Furthermore, it contends that the war aims to shield the world from the advance of globalism and the perceived triumph of the West, which it accuses of descending into Satanism. The document asserts that post-war, the entire territory of modern Ukraine should fall under Russia’s exclusive influence, eradicating the possibility of a Russophobic regime hostile to Russia.

Despite global condemnation of the war by Orthodox leaders, including the U.S. Orthodox Public Affairs Committee (OPAC), the Ukrainian Orthodox Church (UOC) took a strong stance by breaking away from the Russian Orthodox Church after the invasion.

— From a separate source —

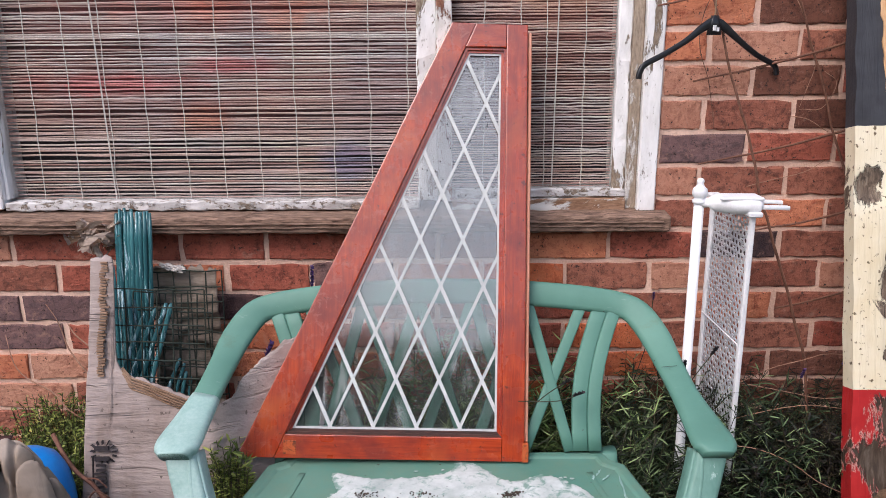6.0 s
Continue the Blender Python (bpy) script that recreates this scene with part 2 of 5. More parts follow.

Meanwhile, during an interview, Shevchuk, head of the Ukrainian Greek Catholic Church, condemned the systematic destruction of non-Russian Orthodox religious sites by Russian forces. He stressed the need to shield Ukraine’s religious diversity from Russian attempts to weaponize the Russian Orthodox Church for political gain. Shevchuk’s church maintains communion with the Vatican and is the second-largest in the Catholic faith after the Latin Church. He recently visited Washington, D.C., to inform U.S. lawmakers of the extensive damage inflicted on religious structures by the war.

According to the Kyiv-based Institute for Religious Freedom, Russian military actions have resulted in the destruction, damage, or looting of over 400 religious sites, with the actual figure likely surpassing this estimate.